La mirada de Elkin Restrepo no se da sobre las cosas -el anhelo de pensar que el viejo orden del mundo puede ser sustituido- sino sobre el desencadenamiento de algo fundamental: las emociones, esas calladas respuestas de nuestro yo frente a lo que lo apabulla o lo conmueve según un nuevo pénsum de sentimientos.  Aquí aparece en Restrepo un elemento que está más explícito en sus narraciones: el cinismo.  Profilaxis que nos permite no sucumbir, repito, ante la opacidad de los lenguajes establecidos y ante el sistema de objetos impuesto por el poder de turno.  Pero de estas conclusiones íntimas aparecen por fortuna excluidos dos elementos que en el siglo anterior condujeron a muchos poetas a lo peor: la Historia y la Teología.
El cínico aparentemente conoce por anticipado lo que va a suceder y sin embargo  en su mirada en lugar del oscuro pesimismo aparece lo contrario: la pietas que el sentimiento desnuda por el cual recrea la confianza, se afirma, sin doctrinas al uso, la necesidad de que es necesario crear -no tener- un comienzo.  ¿Quién se va no vuelve? ¿Cuál es la profundidad de este hábito que nace con la mañana y me construye como ciudadano? ¿Huésped o pasajero de un espacio que ni siquiera mi costumbre logró significar? ¿Para quién -como el niño que nunca dejaré de ser-abro la puerta? ¿Asechanzas de un espectro, geografías inventadas pero tan reales como mi zozobra?  Lo importante es que la desnudez es ascésis y el repentino balance de vida no es confesión procaz de lo que supuestamente nos fue negado por la vida sino decisión donde el espanto ha sido conjurado por la fuerza del verso.  Pero; han sido conjuradas la desdicha, la infelicidad?
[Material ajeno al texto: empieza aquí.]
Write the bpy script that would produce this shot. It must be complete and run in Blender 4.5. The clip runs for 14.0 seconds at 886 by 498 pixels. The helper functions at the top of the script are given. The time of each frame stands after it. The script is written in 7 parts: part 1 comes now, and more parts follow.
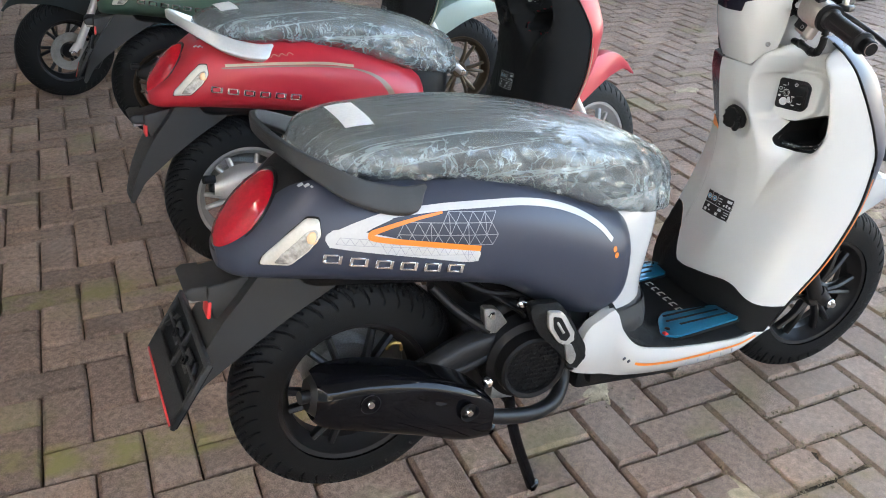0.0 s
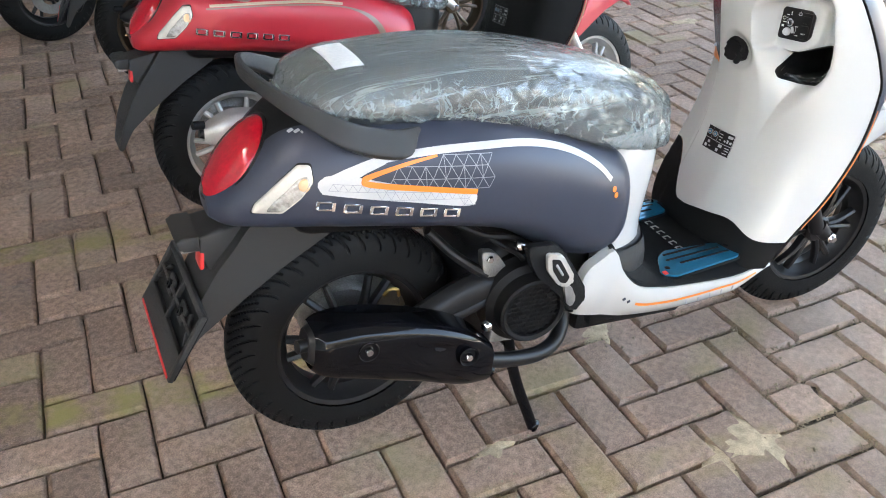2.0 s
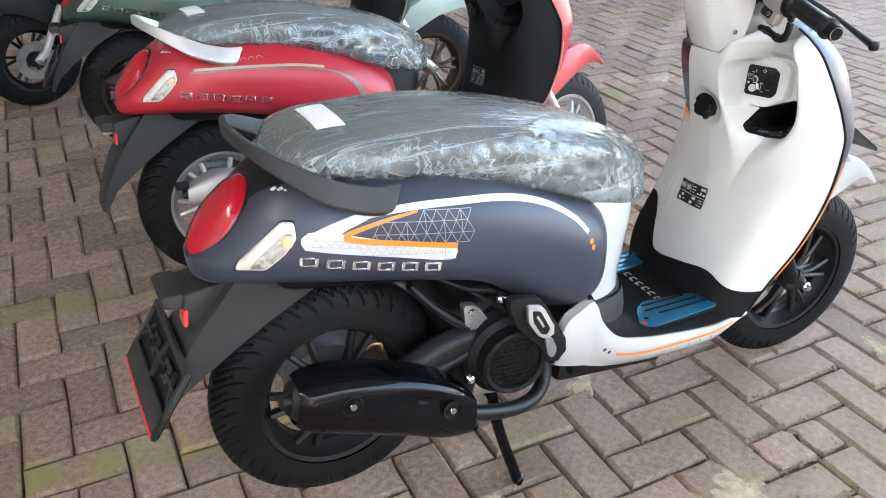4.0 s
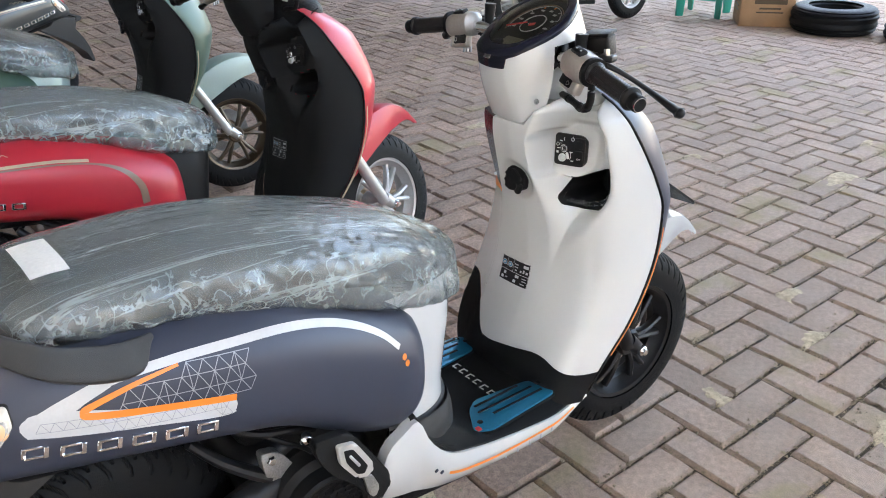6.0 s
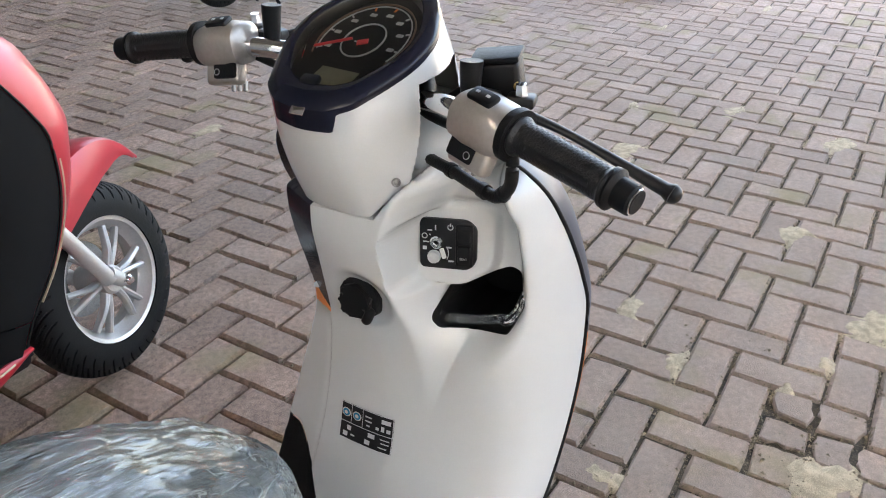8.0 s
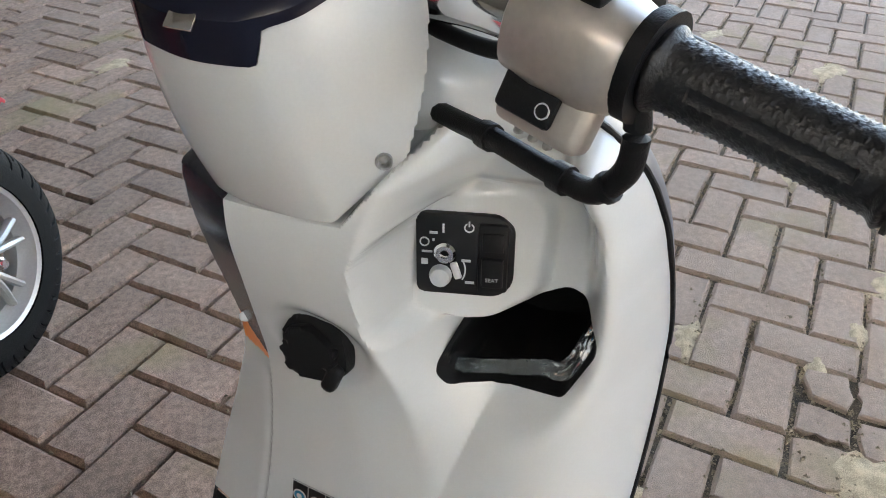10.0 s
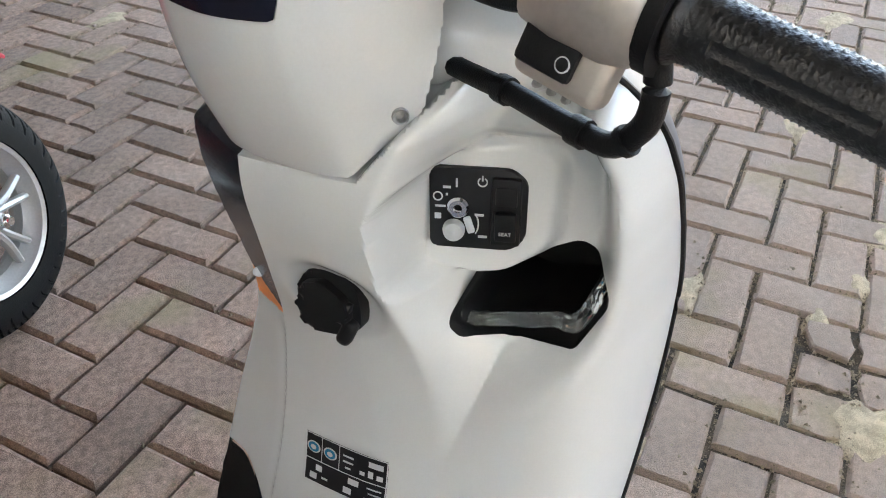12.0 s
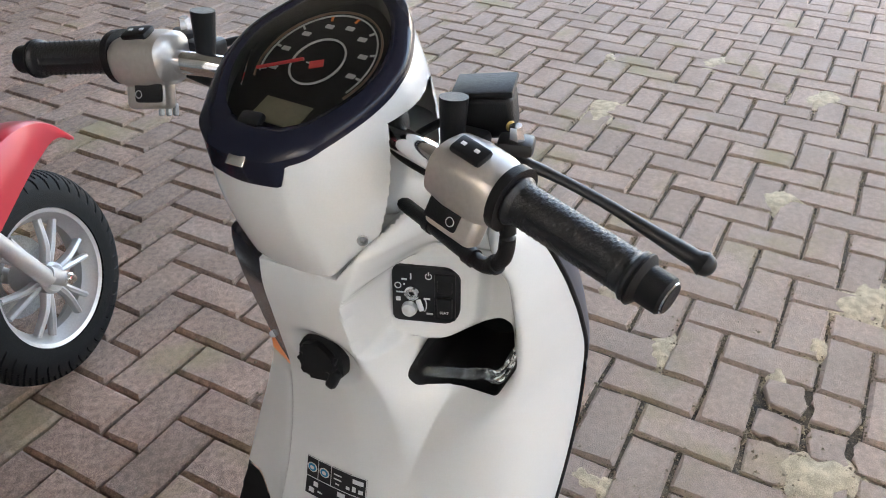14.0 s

La poesía como lo pone de presente Restrepo no es una terapia ni un milagroso fármaco para recuperar las fuerzas perdidas ante ingenuas batallas, la poesía es el invisible espacio donde nos reconocemos en esa desdicha y en esa infelicidad y hay poetas -advertencia para el lector que se inicia- que confunden sus propias desdichas con la derrota del género humano.  Aquí la advertencia exige de nosotros algo olvidado ante la posmoderna procacidad: la modestia y el silencio o sea el pudor.  Quien cambió fue la vida y la poesía -una vez más- ha salido a buscarla.